One week later I returned to Pi Din. It was a hot, sticky Saturday afternoon. All morning I had been wrapped in an air-conditioned bubble made of pillows, televisions, smartphones and computers—that dark place we crawl inside to turn off our brains and insulate ourselves from the pains and inconveniences of everyday life. I needed to get out.
When I arrived at the foot of the cliff, Pi Din was shoveling dirt and bat shit from the mouth of a small cave. He was shirtless, barefoot, wearing torn-up blue jeans, a silver Buddhist amulet around his neck and a faded sarong around his waist. The veins in his arms and hands protruded like wrinkles in a bed spread. His skin appeared cooked and shriveled by wind, water and sun—almost sixty years of it.
I called out to him: “Hello Pi Din!”
Pi Din poked his head out of the cave and flashed a big, hearty smile.
“Tree! Hello my friend!”
The smell of burning charcoal and damp jungle swirled around the hot, soupy air. His two black dogs inspected me from a distance, not yet trusting my strange white skin. Black ants swarmed the wet sand under my flip-flops.
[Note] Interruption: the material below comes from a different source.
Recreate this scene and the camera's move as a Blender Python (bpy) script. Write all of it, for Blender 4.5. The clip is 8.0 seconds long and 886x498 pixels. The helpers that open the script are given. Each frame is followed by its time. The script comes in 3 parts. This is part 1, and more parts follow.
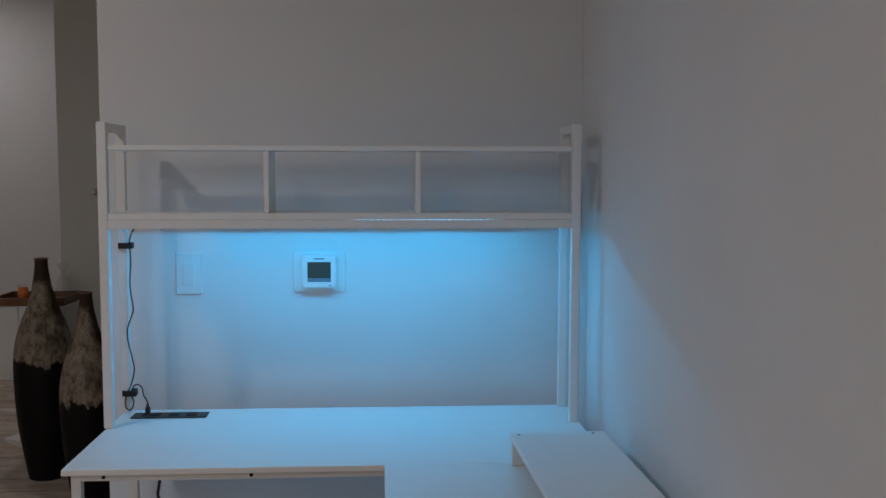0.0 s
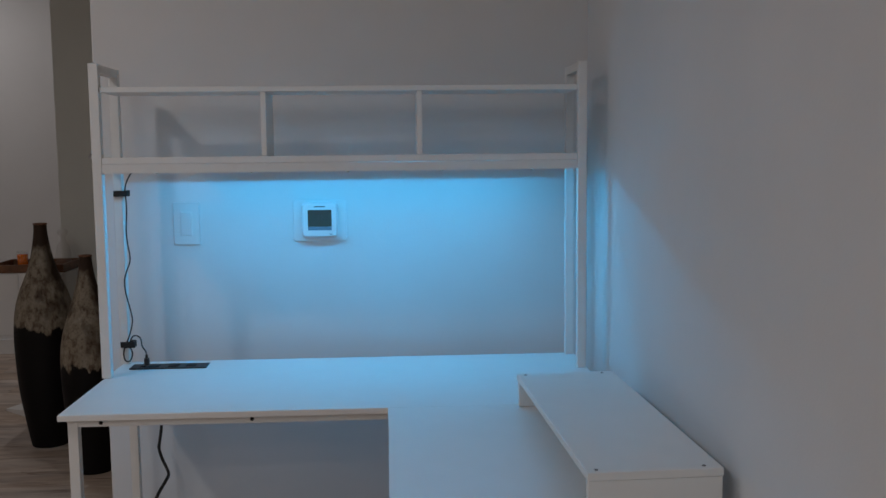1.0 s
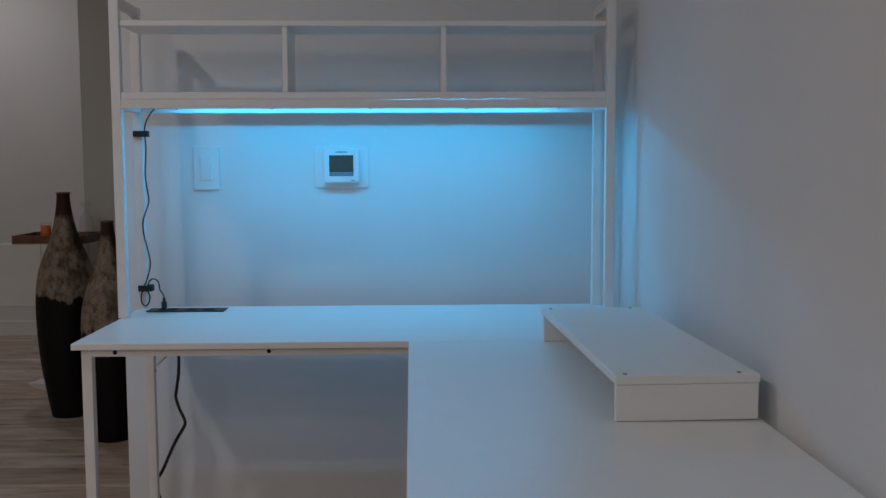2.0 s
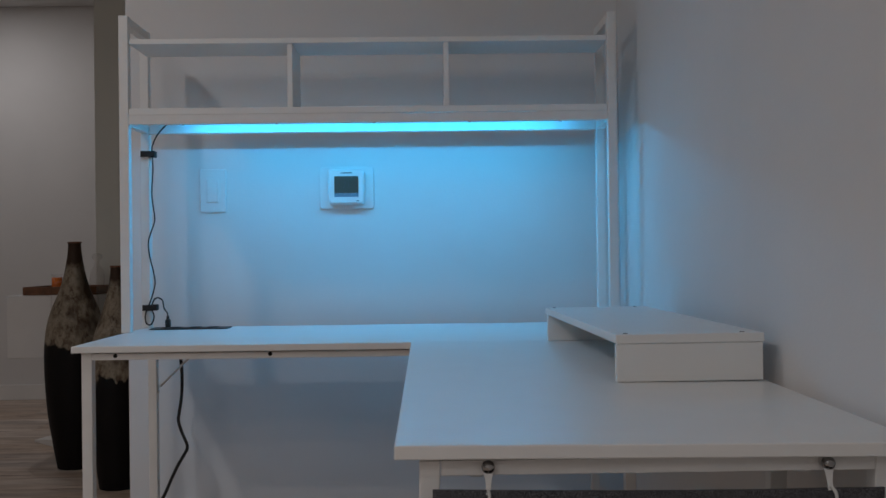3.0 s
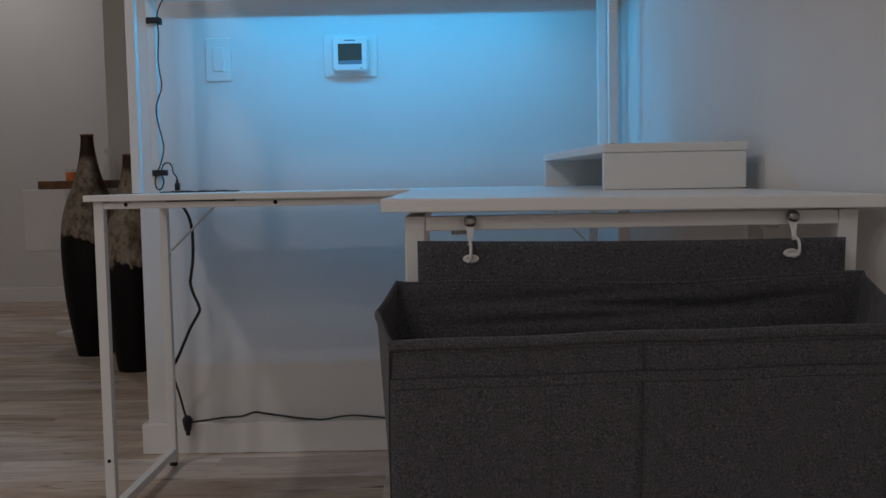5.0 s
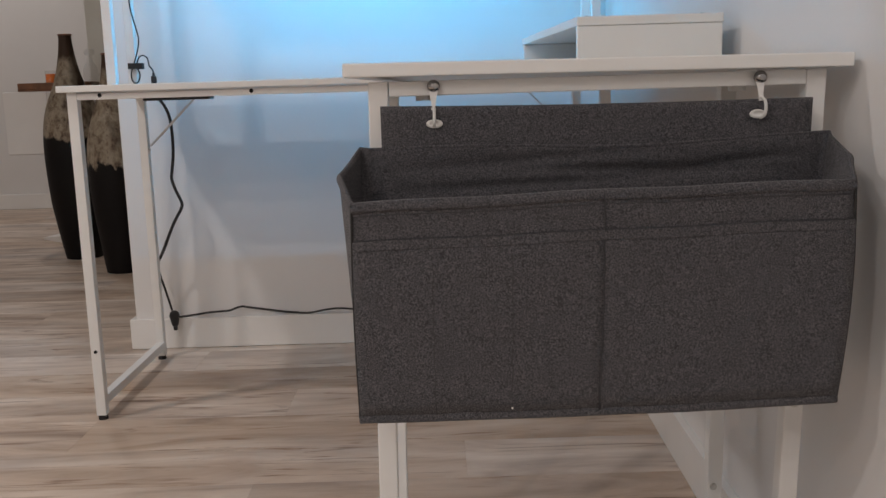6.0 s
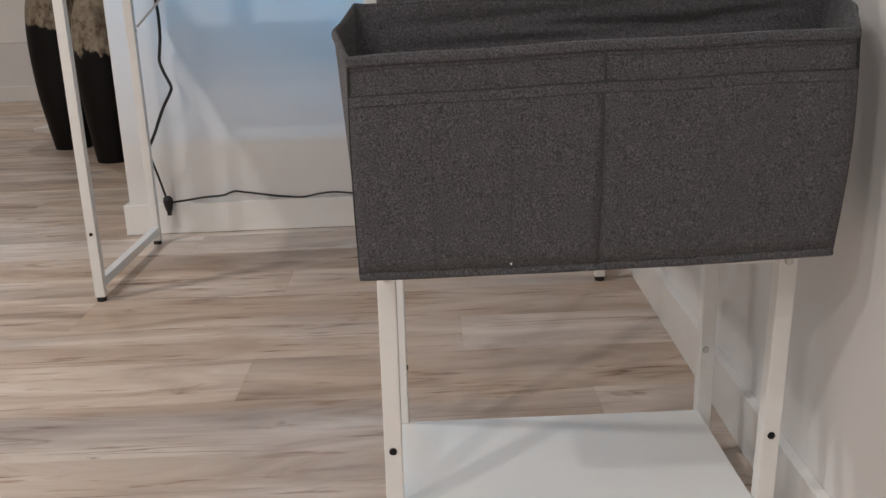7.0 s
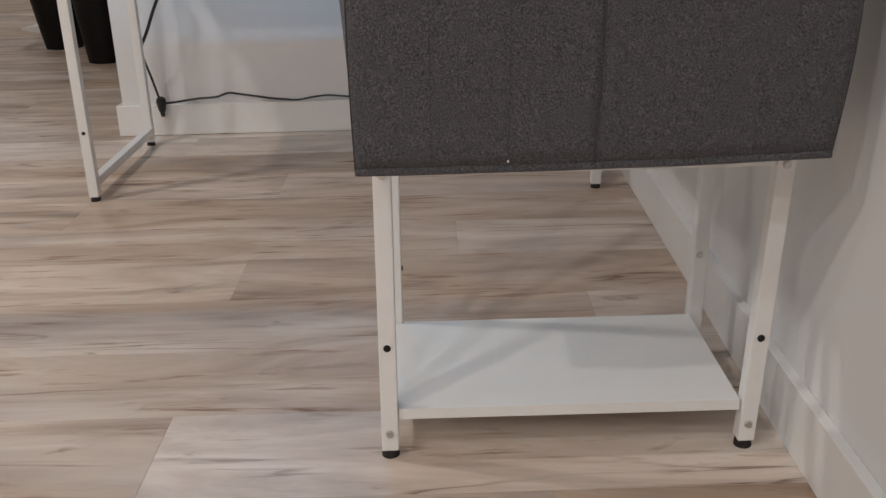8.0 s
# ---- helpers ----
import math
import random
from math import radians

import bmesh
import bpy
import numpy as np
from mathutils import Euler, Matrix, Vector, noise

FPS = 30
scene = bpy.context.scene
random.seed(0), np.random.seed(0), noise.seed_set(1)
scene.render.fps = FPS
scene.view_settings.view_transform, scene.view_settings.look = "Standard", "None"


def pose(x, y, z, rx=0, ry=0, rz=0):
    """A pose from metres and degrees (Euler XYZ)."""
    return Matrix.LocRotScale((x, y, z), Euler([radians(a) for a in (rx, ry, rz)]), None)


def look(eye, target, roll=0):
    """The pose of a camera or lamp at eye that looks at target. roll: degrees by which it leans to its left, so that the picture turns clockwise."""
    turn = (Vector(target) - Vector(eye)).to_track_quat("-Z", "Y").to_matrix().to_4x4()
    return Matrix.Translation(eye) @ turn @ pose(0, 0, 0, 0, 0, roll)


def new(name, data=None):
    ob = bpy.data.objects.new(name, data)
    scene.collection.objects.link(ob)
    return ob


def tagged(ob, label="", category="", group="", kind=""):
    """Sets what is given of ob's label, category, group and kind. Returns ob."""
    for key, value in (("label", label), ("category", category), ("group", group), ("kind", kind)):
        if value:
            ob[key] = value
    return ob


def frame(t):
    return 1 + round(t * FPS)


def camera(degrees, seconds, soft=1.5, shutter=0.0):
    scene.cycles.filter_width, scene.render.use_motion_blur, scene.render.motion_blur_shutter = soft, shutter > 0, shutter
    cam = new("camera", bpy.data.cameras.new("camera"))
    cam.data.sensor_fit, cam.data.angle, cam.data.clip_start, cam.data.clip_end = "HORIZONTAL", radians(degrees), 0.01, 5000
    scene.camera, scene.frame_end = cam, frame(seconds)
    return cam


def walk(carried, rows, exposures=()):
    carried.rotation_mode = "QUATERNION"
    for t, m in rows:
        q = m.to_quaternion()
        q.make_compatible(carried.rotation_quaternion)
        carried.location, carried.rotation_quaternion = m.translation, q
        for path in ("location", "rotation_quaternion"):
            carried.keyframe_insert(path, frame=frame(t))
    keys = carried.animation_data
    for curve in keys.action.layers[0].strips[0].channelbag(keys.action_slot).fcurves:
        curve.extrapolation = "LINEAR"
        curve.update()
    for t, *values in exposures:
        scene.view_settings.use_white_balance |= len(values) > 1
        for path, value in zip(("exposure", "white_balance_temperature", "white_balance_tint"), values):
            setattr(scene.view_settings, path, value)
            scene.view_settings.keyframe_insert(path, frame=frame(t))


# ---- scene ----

He threw his arm around my shoulder, asked: “Have you eaten yet?”
His jungle house is squeezed up against a hundred-foot tall limestone cliff—a craggy lump of pale yellow rock blanketed by a vertical jungle of trees, vines and red-orange flowers glowing in the sun. A painted sign out front reads: Thung Song Rock Climbing Club.
The house—sitting atop a pile of boulders like a college student’s crooked graduation cap—was entirely hand-built by Pi Din. Huge trees harvested less than twenty feet away act as supporting beams. Rusty corrugated sheets of aluminium guard against the wind and rain. Rock-solid tree vines wrap the house in a kind of box-shaped basket, like a giant bird’s nest with railings, stairs and jacket hooks.
The inside is adorned with climbing memorabilia from his youth—retired climbing shoes, carabiners and ropes, dusty photo albums from his days as a climbing guide on Railay Beach. A gold-framed image of Buddha, circled by clay pots and sticks of incense. A sea turtle shell wedged into a split log. A beat-up guitar dangling from an old nail. A pile of shelled coconuts. A jar of brown and yellow tea leaves.
Pi Din chopped open a big coconut and handed it to me. “Drink,” he said.
In conversation between two people who don’t share a common language, both speakers’ brains devolve to the level of cavemen. Logical, complete sentences are replaced by hilarious sound effects and pantomimes. Mutual understanding is communicated by laughter and hand-clapping. And of course, many things aren’t communicated at all—indeed, most attempts to communicate fall flat and die.
Whenever the conversation stalled, Pi Din reached out and placed in my hand strange fruit from his garden, a Willy Wonka Land of exotic fruits and spices. And the stuff was growing everywhere. One large fruit he harvested without even standing up—all he had to do was stick a ten-foot long fishing net out the window, into the tree canopy, and yank one of the bright yellow-orange balls off a branch.
“Climbing?” Pi Din asked, and pointed to the cliff above. To this I reacted the same way a dog reacts to “Wanna go for a walk?”
And without saying another word, Pi Din had his climbing gear over his shoulders.
Forty feet above the ground—my forearms burning, my fingers torn—I hoisted myself up and over a sharp lip. Gusts of wind kicked up dust and cooled the hot sweat on my face. Here at the top was a little Buddhist shrine carved into a shallow cave, overlooking a vast field of grass and distant foggy lumps of jungle.
Pi Din was shouting something from below. I didn’t understand.
He began climbing up to me without a rope or even so much as a pair of climbing shoes. Had he lost his mind? A fall from this height would paralyze a man—or worse.
He reached the top, saw terror in my eyes, and laughed it off like a true Thai:
“Mai pen rai.” (Don’t worry.)
As I sat there, gazing into the southern horizon, Pi Din sifted sand through his fingers. He pulled out a little orange chunk, no bigger than a grape, and handed it to me.
“What is it?” I asked him.
He doused the orange chunk in water, washed off the dried mud. I had a closer look.
Fossilized amber. A tiny black ant, suspended in time—tens of thousands of years ago.
“Welcome,” Pi Din said. “You are family.”
Pi Din turned around and began tidying up his little shrine. He sang Buddhist prayers—a beautiful sound that all at once makes one feel grounded on Earth and as big as the Cosmos. The sun was falling beneath the clouds. Frogs and crickets were beginning their nightly symphony.
Again I looked at the fossilized amber.
Like the ant suspended in time, so too would be this moment.